= The Old Ride School =

Independent school in England

The Old Ride School (previously called The Old Ride Preparatory School) was an independent school in England, first at Canford Cliffs just outside Bournemouth, then Little Horwood, Buckinghamshire, and later at Bradford on Avon, Wiltshire.

==History==
The school was founded in 1885 by Gerard Rogers at Canford Cliffs, just outside Bournemouth. Rogers was only 27; pupil numbers grew rapidly and many scholarships were won. He drowned around 1920 while swimming off the local beach and was succeeded as head by his deputy, Sydney Phillips, who ran the school until his death in 1930. He in turn was succeeded by the Reverend Thomas Flynn.

After the difficult years of early 1930s the school prospered but then war came, France fell and all the South Coast was considered a likely German invasion area. Numbers fell rapidly and the school was obliged to evacuate to East Devon for the duration.

It never returned to Bournemouth as the premises there were considered too small and cramped, so a large building was bought at Little Horwood in North Bucks when the war ended. However, 14 years later The Old Ride was forced to move again when a plan was drawn up by British Rail to extend the nearby station into a huge marshalling yard which would have meant acquiring virtually all the school grounds. Subsequent to the school's move this plan was scrapped.

The school therefore finally settled at Bradford on Avon in Wiltshire, where it amalgamated with a similar prep school, Kingwell Court, whose headmaster had just left. This building, originally Frankleigh House, was early Victorian but with some surviving sections believed to be Tudor. The merged schools retained the name of The Old Ride but for a while kept their separate uniforms: red caps for The Old Ride and purple for Kingwell Court.

The Rev. Thomas Flynn died in 1962 and was succeeded as headmaster by his son, Mark Flynn; until then the school had had only three headmasters in 77 years.

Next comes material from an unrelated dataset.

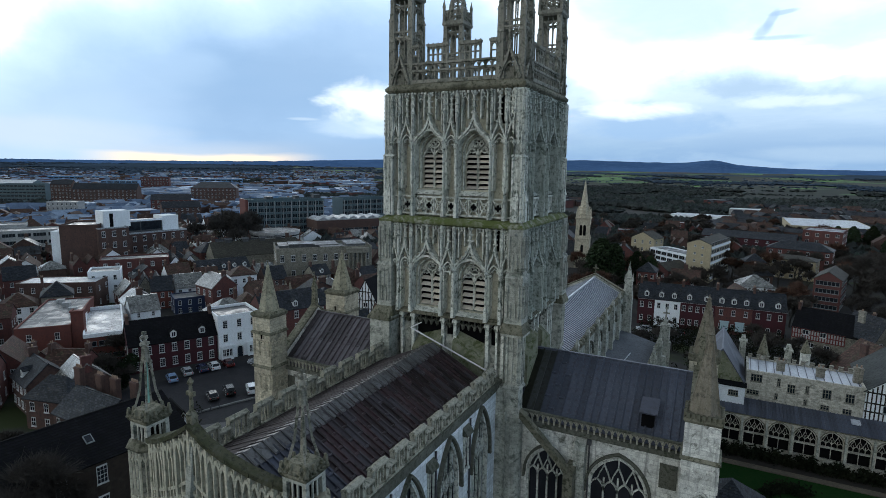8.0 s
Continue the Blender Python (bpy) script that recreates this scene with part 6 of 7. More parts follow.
building("house", "white house with grey mansard roof", 28, 166, 10, 11, 10, 5.5, RENDER_WHITE, SLATE_PALE, "hip", rh=3.6, bays=3)
building("house", "small house with tiled gable", 26, 148, 20, 7, 9, 5.0, BRICK_RED, TILE, "end", rh=2.8, bays=2)
building("flats", "cream block of flats with flat mossy roof", 37, 226, -15, 20, 10, 8.2, RENDER_CREAM, MOSS_TILE, "hip", rh=1.6, floors=3, bays=6, win=(1.5, 1.3), style="plain", category="flats")
building("flats", "red brick flats with hipped roof", 40, 252, -12, 26, 12, 9.5, BRICK_RED, SLATE, "hip", rh=3.4, floors=3, bays=7, win=(1.4, 1.4), style="plain", category="flats")
building("flats", "large red brick block of flats", 58.7, 298, -14, 17.5, 22, 14.0, BRICK_RED, FELT, "flat", floors=4, bays=4, win=(1.6, 1.5), style="plain", category="flats")
building("flats", "dark red brick flats with stepped roofs", 10, 298, -10, 46, 14, 8.5, BRICK_MAROON, SLATE, "gable", rh=3.0, floors=3, bays=9, win=(1.4, 1.4), style="plain", category="flats")
building("warehouse", "broad low warehouse with white roof", 62, 398, 0, 48, 70, 8.0, RENDER_CREAM, WHITE_ROOF, "flat", floors=0, parapet=0.2, category="warehouse")
building("warehouse", "long low white-roofed warehouse", -22, 470, -12, 44, 24, 6.0, RENDER_WHITE, WHITE_ROOF, "flat", floors=1, bays=9, style="strip", parapet=0.2, category="warehouse")
building("warehouse", "pale roofed warehouse among trees", 24, 560, -5, 38, 22, 7.0, CONCRETE, WHITE_ROOF, "flat", floors=0, parapet=0.2, category="warehouse")


def parish_church(x, y):
    root = thing("parish_church", pose(x, y, 0, 0, 0, 8), "small stone church with slender spire", "church")
    s = Shape()
    s.taper(0, 0, 0, 23.0, 3.4, 3.1)
    part("tower", s, TURRET, root)
    for z, b in ((15.0, 19.0), (7.5, 10.0)):
        for q in range(4):
            for u in ((-0.8, 0.8) if z > 10 else (0,)):
                # near-black blocks stand for the shade in the openings
                k = Shape(E_FACE)
                k.prism(arch(u, 0.6, b, b + 0.9, 4) + [(u + 0.6, z), (u - 0.6, z)], 3.1, 3.32)
                part("belfry_opening", k, DARK, root, "", rz(q))
    s = Shape()
    for z in (13.0, 22.4):
        s.taper(0, 0, z, z + 0.5, 3.4, 3.55)
    part("string_course", s, TURRET, root)
    s = Shape()
    s.drum(0, 0, 23.0, 39.5, 2.7, 0.12, 8, math.pi / 8)
    part("spire", s, TURRET, root)
    for sx in (-1, 1):
        for sy in (-1, 1):
            s = Shape()
            s.taper(sx * 2.8, sy * 2.8, 22.9, 24.6, 0.5, 0.42)
            s.taper(sx * 2.8, sy * 2.8, 24.6, 27.4, 0.45, 0.03)
            part("corner_pinnacle", s, TURRET, root)
    for q in range(4):
        k = Shape(E_FACE)
        k.prism([(-0.7, 24.5), (0.7, 24.5), (0, 28.0)], 1.4, 2.6)
        part("lucarne", k, TURRET, root, "", rz(q))
    s = Shape()
    s.rings([[(xx, -4, 0), (xx, -4, 6), (xx, 0, 11), (xx, 4, 6), (xx, 4, 0)] for xx in (-20, -3)])
    part("nave", s, STONE_TOWN, root)
    s = Shape()
    for sg in (-1, 1):
        s.rings([[(xx, sg * 4.3, 5.8), (xx, 0, 11.1), (xx, 0, 11.3), (xx, sg * 4.3, 6.0)] for xx in (-20.3, -3)])
    part("nave_roof", s, SLATE, root)


parish_church(-36, 205)

# ---------------------------------------------------------------- cloister and the buildings beyond its garth


def cloister():
    root = thing("cloister_walk", pose(0, 0, 0), "stone cloister walk with traceried arches and grey lead roof", "cloister")
    y0, period, wide = 48.4, 3.49, 1.5

    def FRONT(a, b, c):
        return (a, y0 - b, c)
    centres = [14.53 + period * i for i in range(13)]
    s = Shape(FRONT)
    pierced(s, 13.0, 58, 0, 6.5, [(a, wide, 1.6, 4.3, 6.2) for a in centres], 0, -0.6)
    part("wall", s, RANGE_STONE, root)
    for a in centres:
        t = Shape(FRONT)
        tracery(t, a, wide, 3.6, 4.1, 6.2, 4, -0.34, -0.2, 0.09)
        t.ribbon([(a - wide, 1.6)] + arch(a, wide, 4.3, 6.2, 8) + [(a + wide, 1.6)], -0.3, 0.08, 0.16)
        t.box(a - wide, a + wide, -0.4, 0.02, 3.45, 3.66)
        t.box(a - 0.05, a + 0.05, -0.34, -0.2, 1.6, 3.5)
        w = part("window", t, RANGE_STONE, root, "traceried cloister window")
        # near-black colour stands for the unlit walk behind the tracery
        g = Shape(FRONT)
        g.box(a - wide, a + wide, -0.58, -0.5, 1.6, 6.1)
        part("glass", g, DARK, w, "glass coloured near-black for the unlit walk")
        h = Shape(FRONT)
        h.ribbon(arch(a, wide + 0.1, 4.4, 6.3, 8), 0, 0.14, 0.1)
        part("hood_mould", h, MOSSY, w)
    for a in [c - period / 2 for c in centres]:
        t = Shape(FRONT)
        t.box(a - 0.15, a + 0.15, 0, 0.45, 0, 5.0)
        t.rings([[(a - 0.15, 0, 5.0), (a + 0.15, 0, 5.0), (a + 0.15, 0.45, 5.0), (a - 0.15, 0.45, 5.0)], [(a - 0.15, 0, 6.0), (a + 0.15, 0, 6.0), (a + 0.15, 0.06, 6.0), (a - 0.15, 0.06, 6.0)]])
        part("buttress", t, STONE, root)
    t = Shape(FRONT)
    t.box(13.0, 58, -0.2, 0.22, 6.35, 6.55)
    part("cornice", t, MOSSY, root)
    lead_slope(root, (13.0, y0 - 0.25, 6.55), (45, 0, 0), (0, 4.7, 1.05), 90, 1, LEAD_BLUE, 9)
    t = Shape()
    t.rings([[(x, y0 + 0.62, 0), (x, y0 + 0.62, 6.6), (x, y0 + 4.4, 7.45), (x, y0 + 4.4, 0)] for x in (13.0, 58)])
    part("inner_fill", t, DARK, root)
    t = Shape()
    t.rings([[(x, y0 + 2.2, 7.18), (x, y0 + 3.3, 7.42), (x, y0 + 3.3, 7.66), (x, y0 + 2.2, 7.42)] for x in (41.5, 42.7)])
    part("skylight", t, LEAD_PALE, root, "pale skylight")
    # the walk along the nave, with its roof
    t = Shape()
    t.box(13.9, 17.6, 8, 48.0, 0, 5.6)
    part("south_walk", t, PALE, root)
    t = Shape()
    t.rings([[(13.9, y, 6.6), (17.8, y, 5.7), (17.8, y, 5.5), (13.9, y, 5.5)] for y in (8, 48.0)])
    part("south_walk_roof", t, LEAD_BLUE, root)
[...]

After a further 19 years the headship was taken on by Jeremy Willder in May 1981. He was a graduate of Christ Church, Oxford whereas all four previous heads had been graduates of Corpus Christi College.

Girls were first admitted to the school in 1982.

The tradition of The Old Ride was for children to be awarded 'plus and minus' points for good or bad work or behaviour. Those receiving one hundred pluses in a term would go on the Plus Outing with the headmaster and his wife. The four houses, for many years, were called Nations: Britons, Spartans, Trojans and Vikings. Children were required to carry a comb and handkerchief with them at all times.

The school closed in 1990 after attendance figures dropped dramatically, following adverse inspection reports.

In 2002, a former science teacher, Peter Hamilton-Leggett, was charged with having molested several students in the 1970s and 1980s. He was given a gaol sentence in 2003.

==Later uses==
A Rudolf Steiner school, The Orchard School, occupied part of The Old Ride's premises until it was forced to relocate to Holt due to financial difficulties. The buildings were left in disrepair until a group of families bought them in 1995, and have since been divided into ten individually owned apartments.